Abandoning any critical, discomforting or self-revealing thoughts diminishes wisdom. Purposely diverting our eyes from the lion and focusing on the sweet berries only provides a moment of peace, quickly followed by sheer terror. My discomfort with the color of the apartment walls may seem trivial but directing attention from a giant feline is not. “Stop worrying about being eaten and enjoy the fruit of the vine,” creates vulnerability to real dangers.
Some negative thoughts stem from internal warning and are necessary to avoid dangers by motivating meaningful change to create safeguards against future threats. Dangers exist and constantly threaten physical and emotional well-being. If not addressed, the consequences may swoop down and destroy the quality of our lives. There must be balance. Constant ruminations of devastations destroy peace in the present. Anxious romantic attachment, constantly haunted by the possibility of infidelity, interferes with intimacy and sabotages connections.
Negative thoughts without functional purpose paralyze. These habits of thought must be combated. These ruminations undermine peace, topple the joys of success, and destroy satisfying relationships. The ugly side of negative thinking increases anxiety, induces depression, and invites helplessness. When negativity suffocates experience, the excitement of new experience is crippled with fear. Novel and unpredictable become too much and we lash out with defensiveness or run for protection.
These ruminations undermine peace, topple the joys of success, and destroy satisfying relationships. The ugly side of negative thinking increases anxiety, induces depression, and invites helplessness.
Well-being is a delicate balance between grateful enjoyment and attentive cautiousness. Perhaps it’s not the negative thoughts as much as our relationship to the negative thoughts that needs combating. Constantly forcing positive thoughts, straddled by Life-is-Wonderful dogma, the villain of reality intrudes on our pretty picture. But our ignorance doesn’t save us from the ravishes of ignored dangers that strike revenge, rewarding our over-sight with painful consequences. We must heed legitimate warnings. Negative thoughts are not problematic. It’s how we respond to them. Stories, thoughts, explanation of events will constantly stream through consciousness. Our relationship to those streams of thought can either disrupt or enrich our lives.
When bombarded with depressing thoughts, we must compassionately remind that the thoughts are just words; they may or may not be true; they may or may not be helpful. The world is full of hungry lions, ready to lunge at the unsuspecting victim; we mustn’t delightfully ignore credible warnings. With a little common sense, we avoid most the life-endangering hazards. Our well-being benefits from pleasurable activities and positive thoughts. But those thoughts must be tempered with cautious and wise preparation to avoid life-disrupting events. New opportunities must be mindfully examined for rewards as well as possible perils. Swindlers love the gleeful dreamer.

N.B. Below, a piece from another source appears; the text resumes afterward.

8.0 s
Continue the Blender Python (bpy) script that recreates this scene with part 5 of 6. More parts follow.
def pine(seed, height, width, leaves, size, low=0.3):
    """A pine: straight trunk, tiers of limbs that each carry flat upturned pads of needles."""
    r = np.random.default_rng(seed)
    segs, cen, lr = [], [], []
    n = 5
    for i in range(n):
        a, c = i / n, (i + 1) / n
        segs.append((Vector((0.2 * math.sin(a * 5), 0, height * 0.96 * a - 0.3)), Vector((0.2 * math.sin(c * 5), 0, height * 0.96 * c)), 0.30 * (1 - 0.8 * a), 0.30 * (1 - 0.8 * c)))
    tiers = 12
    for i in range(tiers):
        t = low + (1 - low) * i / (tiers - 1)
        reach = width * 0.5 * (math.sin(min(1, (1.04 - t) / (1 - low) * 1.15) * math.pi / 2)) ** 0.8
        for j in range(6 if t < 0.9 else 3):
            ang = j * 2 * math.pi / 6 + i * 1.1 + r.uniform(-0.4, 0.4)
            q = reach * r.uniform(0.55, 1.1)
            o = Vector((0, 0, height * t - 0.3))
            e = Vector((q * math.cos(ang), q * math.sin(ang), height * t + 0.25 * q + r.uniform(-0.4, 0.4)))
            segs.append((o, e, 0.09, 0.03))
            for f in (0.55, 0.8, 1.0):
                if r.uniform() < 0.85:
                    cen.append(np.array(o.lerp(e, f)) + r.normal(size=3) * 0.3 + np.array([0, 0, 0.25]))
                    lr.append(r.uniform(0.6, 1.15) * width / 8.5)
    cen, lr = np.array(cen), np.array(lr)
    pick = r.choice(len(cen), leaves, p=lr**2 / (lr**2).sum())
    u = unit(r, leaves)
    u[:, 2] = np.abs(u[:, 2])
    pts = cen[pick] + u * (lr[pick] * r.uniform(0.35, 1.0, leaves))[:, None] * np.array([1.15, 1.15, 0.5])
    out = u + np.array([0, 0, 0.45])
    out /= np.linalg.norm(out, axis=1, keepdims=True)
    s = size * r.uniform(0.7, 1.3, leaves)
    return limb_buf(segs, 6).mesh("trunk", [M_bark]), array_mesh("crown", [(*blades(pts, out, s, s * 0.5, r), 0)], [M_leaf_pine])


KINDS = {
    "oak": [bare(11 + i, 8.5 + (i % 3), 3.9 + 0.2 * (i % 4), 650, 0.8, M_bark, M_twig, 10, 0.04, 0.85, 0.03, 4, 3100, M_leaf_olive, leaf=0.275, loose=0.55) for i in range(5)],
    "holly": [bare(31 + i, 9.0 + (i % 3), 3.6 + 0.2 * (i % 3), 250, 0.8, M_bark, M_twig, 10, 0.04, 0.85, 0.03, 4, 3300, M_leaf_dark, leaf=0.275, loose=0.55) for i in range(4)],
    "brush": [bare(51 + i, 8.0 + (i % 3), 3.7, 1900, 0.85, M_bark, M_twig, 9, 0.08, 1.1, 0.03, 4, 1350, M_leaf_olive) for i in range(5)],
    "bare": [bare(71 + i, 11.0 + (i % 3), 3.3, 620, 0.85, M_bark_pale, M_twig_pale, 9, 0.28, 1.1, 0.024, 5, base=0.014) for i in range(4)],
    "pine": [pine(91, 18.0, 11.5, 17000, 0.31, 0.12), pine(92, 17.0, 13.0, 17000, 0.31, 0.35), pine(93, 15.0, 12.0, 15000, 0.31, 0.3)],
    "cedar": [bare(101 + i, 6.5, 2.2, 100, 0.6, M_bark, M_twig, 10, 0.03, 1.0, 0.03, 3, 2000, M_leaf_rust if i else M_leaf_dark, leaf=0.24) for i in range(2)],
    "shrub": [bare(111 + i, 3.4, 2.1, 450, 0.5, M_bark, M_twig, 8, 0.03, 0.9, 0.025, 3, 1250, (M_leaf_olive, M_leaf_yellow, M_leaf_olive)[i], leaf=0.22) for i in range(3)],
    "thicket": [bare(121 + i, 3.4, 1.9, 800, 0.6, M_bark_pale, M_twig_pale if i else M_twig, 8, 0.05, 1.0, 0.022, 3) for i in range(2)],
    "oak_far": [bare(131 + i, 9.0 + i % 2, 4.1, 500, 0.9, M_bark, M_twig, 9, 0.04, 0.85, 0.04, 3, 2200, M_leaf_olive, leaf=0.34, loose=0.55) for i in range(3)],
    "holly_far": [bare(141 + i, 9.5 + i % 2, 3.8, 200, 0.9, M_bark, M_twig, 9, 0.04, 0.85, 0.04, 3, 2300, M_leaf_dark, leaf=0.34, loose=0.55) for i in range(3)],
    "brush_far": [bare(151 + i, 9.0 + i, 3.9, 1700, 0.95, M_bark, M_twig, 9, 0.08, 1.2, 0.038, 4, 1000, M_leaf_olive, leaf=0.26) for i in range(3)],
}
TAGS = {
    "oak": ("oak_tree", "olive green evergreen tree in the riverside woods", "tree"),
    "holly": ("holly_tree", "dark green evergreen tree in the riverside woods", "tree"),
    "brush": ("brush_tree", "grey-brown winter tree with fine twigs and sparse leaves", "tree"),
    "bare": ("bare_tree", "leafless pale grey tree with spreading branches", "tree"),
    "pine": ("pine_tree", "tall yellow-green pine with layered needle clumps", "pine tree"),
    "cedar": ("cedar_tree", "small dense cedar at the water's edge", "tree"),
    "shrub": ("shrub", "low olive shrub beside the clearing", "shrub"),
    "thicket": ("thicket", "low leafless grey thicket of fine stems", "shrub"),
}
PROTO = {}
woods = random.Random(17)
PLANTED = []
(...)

We must analyze our thoughts for productivity. Our thinking is much more complex than simply positive and negative. We must dig a little deeper, identifying which thoughts are helpful and which are disruptive. Examine thoughts by asking, “Is this thought helpful? Does it lead to positive action?” If the thought doesn’t motivate, leave it alone. The unhelpful thought may return but we’ve loosened our emotional bond to it. Beware of self-critical thoughts, they rarely motivate, ruminating on personal flaws spawn helplessness, depressing the soul. These dangerous ruminations can spoil relationships, dampen hope, and self-fulfill; extinguish these scourges of well-being.
Sometimes we need the hope offered by positivity, other times a healthy skeptic. By loosening the relationship with our thoughts, we can examine, challenge and reject them; or, conversely, befriend them, heed their wisdom, and respond with constructive action, by painting those annoying yellows and pinks to a relaxing, soft Kilim Beige.